By Paul Augeri

Craig Franklin and Laurie Peterson, ever loyal to the Portland High baseball program, were in their zone last May 24 – at Palmer Field, among the masses watching the Highlanders attempt to win their first Shoreline Conference championship.

Both had shares of emotional stock in the players.

Franklin knew most of the kids from his time as their coach at the middle school. He was invested in their well-being and academic performance as much as their athletic ability.

“There wasn’t a more bigger-hearted guy than Craig Franklin,” Portland athletic director Chris Serra said. “He wanted to do what was going on with the kids outside of baseball. The kids said they could tell and felt that he cared about them.”

Peterson and her husband, Eric, were involved in baseball in Portland  going back to son Cole’s days in Little League. He was their prime rooting interest, but truth be told, the Petersons were big fans of all of the Highlanders.

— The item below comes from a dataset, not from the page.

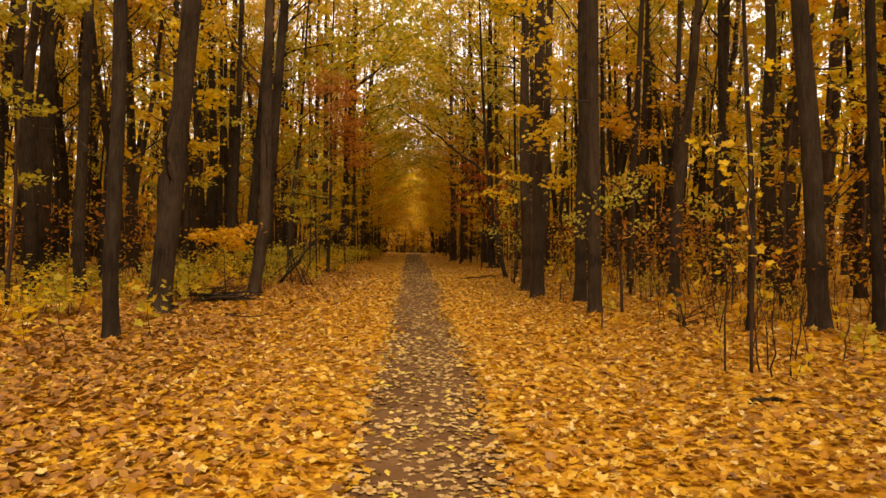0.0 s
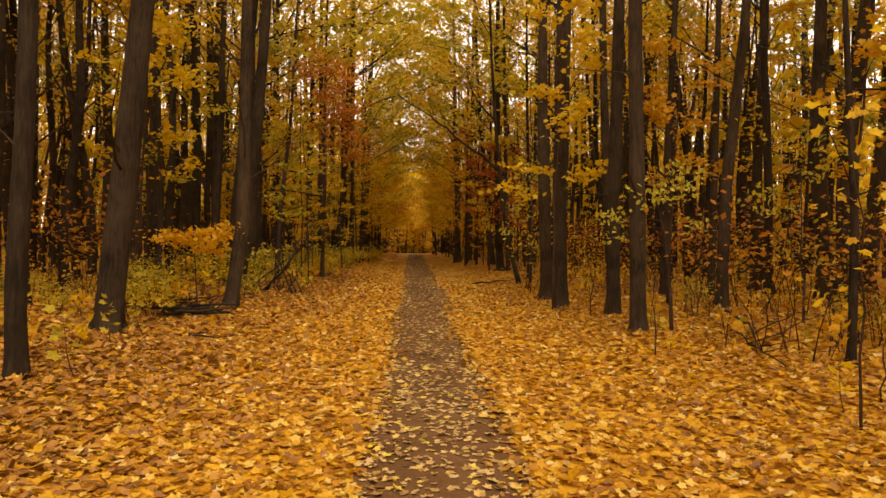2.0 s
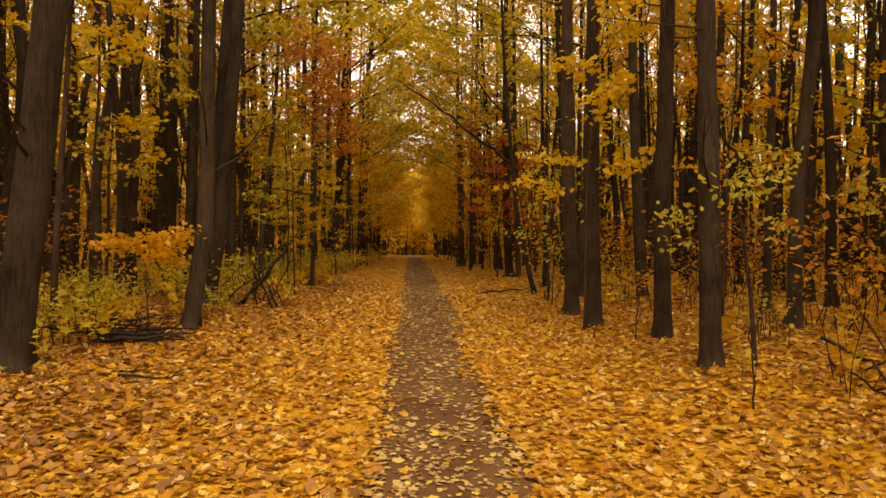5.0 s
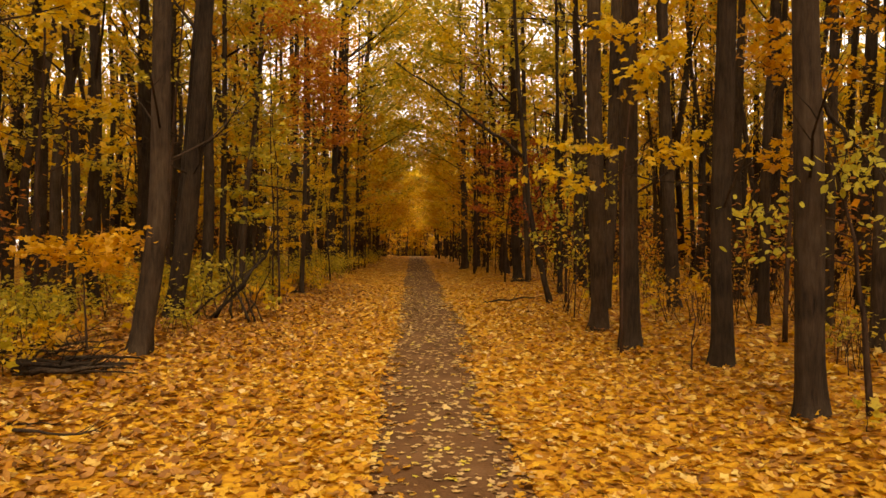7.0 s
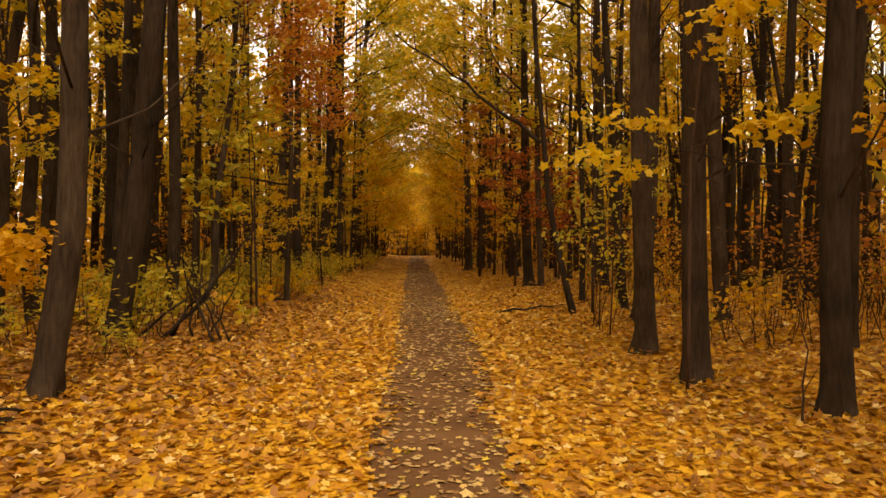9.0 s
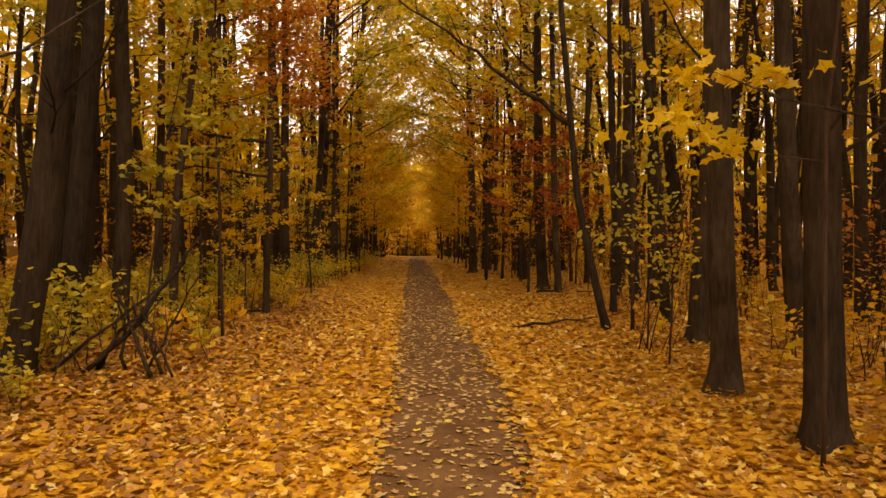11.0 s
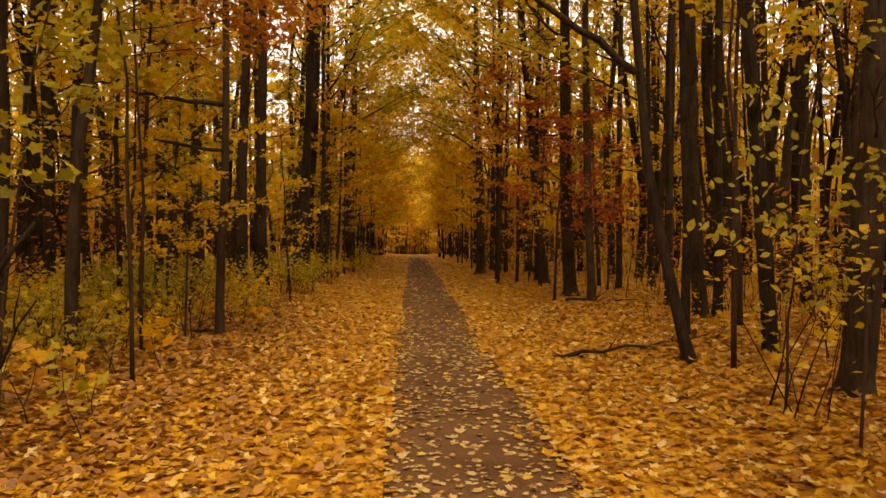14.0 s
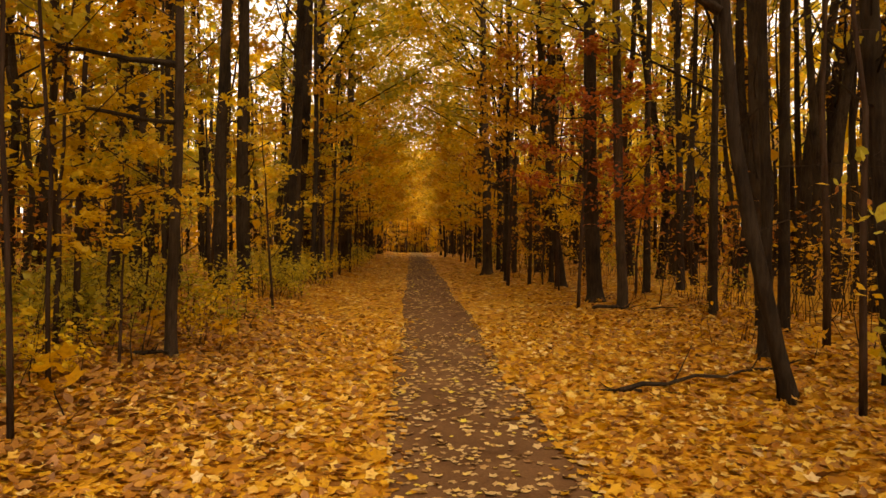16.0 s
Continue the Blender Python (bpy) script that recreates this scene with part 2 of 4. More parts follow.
def build_ground():
    xs, ys = spaced(-9, 9, 0.3, 1500), spaced(-2, 45, 0.3, 1500)
    gx, gy = np.meshgrid(xs, ys)
    gz = height(gx, gy)
    v = np.stack([gx, gy, gz], 2).reshape(-1, 3)
    w, h = len(xs), len(ys)
    f = [(j * w + i, j * w + i + 1, (j + 1) * w + i + 1, (j + 1) * w + i) for j in range(h - 1) for i in range(w - 1)]
    me = bpy.data.meshes.new("ground")
    me.from_pydata(v.tolist(), [], f)
    me.polygons.foreach_set("use_smooth", [True] * len(f))
    me.materials.append(FLOOR)
    return tagged(new("ground", me), "forest floor covered in packed yellow autumn leaves", "ground", kind="structure")


def edge_left(y):
    return -0.37 + 0.03 * np.sin(0.8 * y) + 0.02 * np.sin(2.7 * y + 1)


def edge_right(y):
    return 0.71 + 0.15 * smooth(13, 17, y) + 0.04 * np.sin(0.7 * y + 2) + 0.02 * np.sin(3.1 * y)


def build_path():
    ys = np.concatenate([np.arange(-8, 45, 0.15), np.arange(45, 98, 0.8)])
    v, f = [], []
    for i, y in enumerate(ys):
        a, b = edge_left(y) - 0.04, edge_right(y) + 0.04
        for k in range(9):
            u = k / 8
            x = a + (b - a) * u
            lift = 0.012 * math.sin(math.pi * u) ** 0.5
            v.append((x, y, ground_at(x, y) + lift + (0.004 if 0 < k < 8 else -0.01)))
        if i:
            for k in range(8):
                p = (i - 1) * 9 + k
                f.append((p, p + 1, p + 10, p + 9))
    me = bpy.data.meshes.new("path")
    me.from_pydata(v, [], f)
    me.polygons.foreach_set("use_smooth", [True] * len(f))
    me.materials.append(SOIL)
    return tagged(new("path", me), "narrow brown trodden earth path strewn with leaves", "path", kind="structure")


ground = build_ground()
path = build_path()

# ---- trees ----


def spine(h1, d1, h2, d2, top, ahead=0.0, sway=0.035):
    """A trunk's centre line: through (d1, h1) and (d2, h2), then on upwards."""
    pts = []
    slope = (d2 - d1) / max(0.3, h2 - h1)
    for h in (-0.12, 0.0, 0.06, 0.14, 0.26, 0.45, 0.8, 1.4, 2.1, 2.9, 3.8, 4.8, 6.0, 7.5, 9.2, 11.0, 13.0, 15.0, 17.0, 19.0):
        if h > top:
            break
        if h <= h1:
            d = d1 * max(0.0, h) / h1
        elif h <= h2:
            d = d1 + (d2 - d1) * (h - h1) / (h2 - h1)
        else:
            d = d2 + slope * (h - h2) * 0.6
        wave = sway * math.sin(h * 0.9 + d1 * 30 + h2 * 7) * min(1, max(0, h))
        pts.append(Vector((d + wave * 0.5, ahead * max(0, h) + wave, h)))
    return pts


def limb(at, way, length, r, rise=0.25, bits=6):
    """A branch's line: leaves the trunk at a slant, wavers and lifts."""
    pts, p, d = [Vector(at)], Vector(at), Vector(way).normalized()
    for i in range(bits):
        d = (d + Vector((random.uniform(-0.22, 0.22), random.uniform(-0.22, 0.22), random.uniform(-0.12, 0.2) + rise * 0.3))).normalized()
        p = p + d * (length / bits)
        pts.append(p.copy())
    return pts, [r * (1 - 0.85 * i / bits) for i in range(bits + 1)]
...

“Laurie dedicated any spare time she had to Cole and to baseball, and to Portland,” Serra said. “Eric was president of the Little League forever, and if you’re in that role your wife’s involved, too. “They would do anything for the kids of Portland. Laurie loved all of the kids as much as she did Cole.”

Portland won its first Shoreline championship that night, a 2-1 walk-off win over Haddam-Killingworth in eight innings. Peterson, who was voted the Shoreline Player of the Year, had the decisive hit, a shot into Palmer Field’s left-center gap that scored Grant Collins from first base.

A year later, the moment is more palpable in light of the passing of Franklin and Laurie Peterson.

Franklin, 50, died unexpectedly on April 21. He was 50, had lived in town his whole life was married to Deborah (Bitcon) Franklin for 27 years. He played baseball in the 1980s in current Highlanders coach Rick Borg’s first stint at the school, and had been involved in both Little League and the Portland Panthers youth football program as a coach.

Peterson, 58, died on May 6 after battling brain cancer. She was married to Eric for 20 years and had a long and distinguished career at Liberty Bank, where she led the Portland branch after serving others in Middlesex County over the years.

“Laurie was also the person we always went to when there was an issue at the bank, whether personally or with work,” Serra said.

Cole Peterson’s senior season at Portland included All-State recognition. He just finished his freshman year at Rhode Island College, which gave him a partial scholarship to play baseball.

“Laurie was at the All-State banquet last June at the Aqua Turf and sat at the Portland table,” Borg recalled. “She was so proud of Cole that night.”

Serra counseled Cole after his mother’s diagnosis. Twelve years ago, Serra survived life-threatening injuries from an automobile accident. He said he used the experience of his lengthy, painful recovery as a means to help Cole prepare for what was to come in his life.

“Cole reached out to me and we met and we talked,” Serra said. “I gave him my perspective on the road ahead, his family’s battle, and what would happen after. Honestly, in talking to Cole, he helped me as much as I helped him.”

At Cole’s request, Serra attended Laurie Peterson’s memorial. There was social distancing at the service, but in the moment, their bond was impenetrable.

“It was a very humbling experience when Cole came to me and hugged me,” Serra said.

Franklin coached the middle school baseball team for the last three years. His full-time job brought new demands in 2020, and though he tried, Franklin could not create the time needed to return for a fourth season.

“He even offered to assist the new coach (to help bring him along),” Serra said. “I can’t think of a better guy I’ve met in my life. Whenever he came into my office, my blood pressure went down. My heart fell into my stomach when I was told Craig had died.”

As a player, Borg remembered Franklin as steady and dependable with a team-first approach to the game. These were attributes Franklin also had in coaching young teenagers.

Borg recalled the times he would “pester” Franklin for a scouting report on the eighth-grade players, usually to get an idea of what would be in store for him one day at the high school. This was a request Franklin did not take lightly.

“He would send me a very elaborate scouting report,” Borg said. “I was looking for maybe five words and he gave me a paragraph. What I loved about it was everything he wrote about every player was positive. He focused on the good in everybody.

“There is a coaching adage that goes something like, ‘Find the good and build on it.’ I think that’s what Craig was doing there. He could find nice things to say in a paragraph about the best player on his team and weakest player on this team, and that was really cool. I really respected the job he did with the middle school team.”